Teachers are More Likely to Transfer from Schools with Low Results

A recent paper published by the Institute for Policy Research at Northwestern University in Chicago shows that teachers are more likely to leave schools with falling results than schools whose results do not change or increase. Furthermore, it is the higher quality teachers who are more likely to transfer to another school as a result of falling school results.

The results point to a major challenge facing struggling schools: low average results lead to high teacher turnover; good teachers leaving leads to worse results and a spiral of decline that often leads to school closure.

The study was based on data from Florida’s public school system. It used a change in the state’s school accountability system that gave some schools higher accountability grades and others lower grades to analyse whether teachers in the “shocked” schools are more or less likely to move.

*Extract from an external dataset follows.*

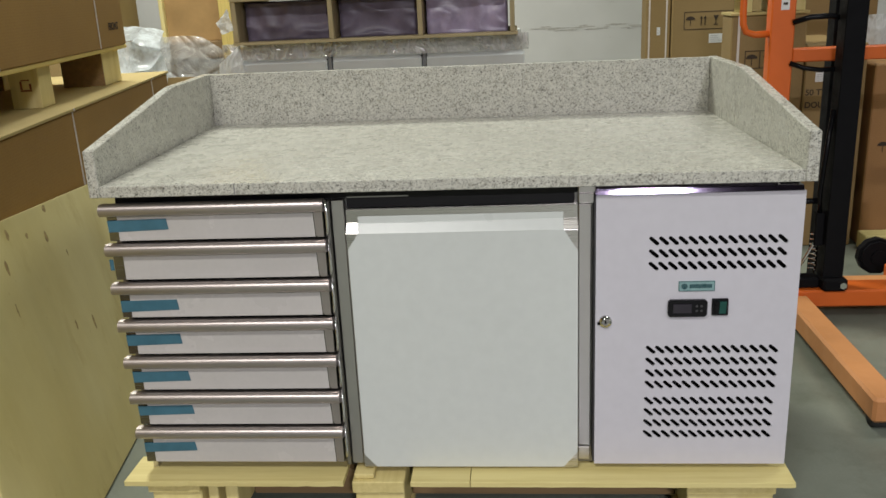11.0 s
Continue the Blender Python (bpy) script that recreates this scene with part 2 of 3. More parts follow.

Beginning in 1999, Florida assigned letter grades to its public schools on the basis of measured school performance. In 2002, the school grading system was significantly changed to include results from more Year levels and individual student progress from year-to-year. This change generated an information “shock” that caused some schools to have better grades than they would have had under the previous system and other schools to have worse grades than would have otherwise occurred. About 50 per cent of elementary schools received a higher or lower grade under the new system.

The study found that teachers in schools whose grades fell were 11 per cent more likely to leave their school than teachers in schools whose grades did not change. There was little difference in teacher retention between schools whose grades did not change and those that increased.

The effect was largely confined to schools whose grade fell to “F” – the lowest on the state’s grading system. Teachers in these schools were over 40 per cent more likely to leave their school and nearly 70 per cent more likely to move to another school in the same district than teachers in schools that did not receive an accountability shock. Teachers in schools whose school grade fell to a “B”, “C” or “D” were no more likely to leave their school than are teachers in schools that did not experience a change in grade due to the new accountability system.

There was some evidence that schools which received an increased grade were better able to retain their teachers than no-shock schools. However, the measured effects were smaller and less precise than for downward-shock schools.

The study also attempted to assess whether there were any differences in the quality of teachers who shifted schools. It found that higher quality teachers were more likely to leave as a result of schools receiving a lower grade. However, the study measured teacher quality solely in terms of teachers’ contributions to their students’ test scores, a measure which is subject to a great deal of uncertainty.

Feng, Li; Figlio, David and Sass, Tim 2010. School Accountability and Teacher Mobility. Working Paper WP-10-06, Institute of Policy Research, Northwestern University, Chicago, June.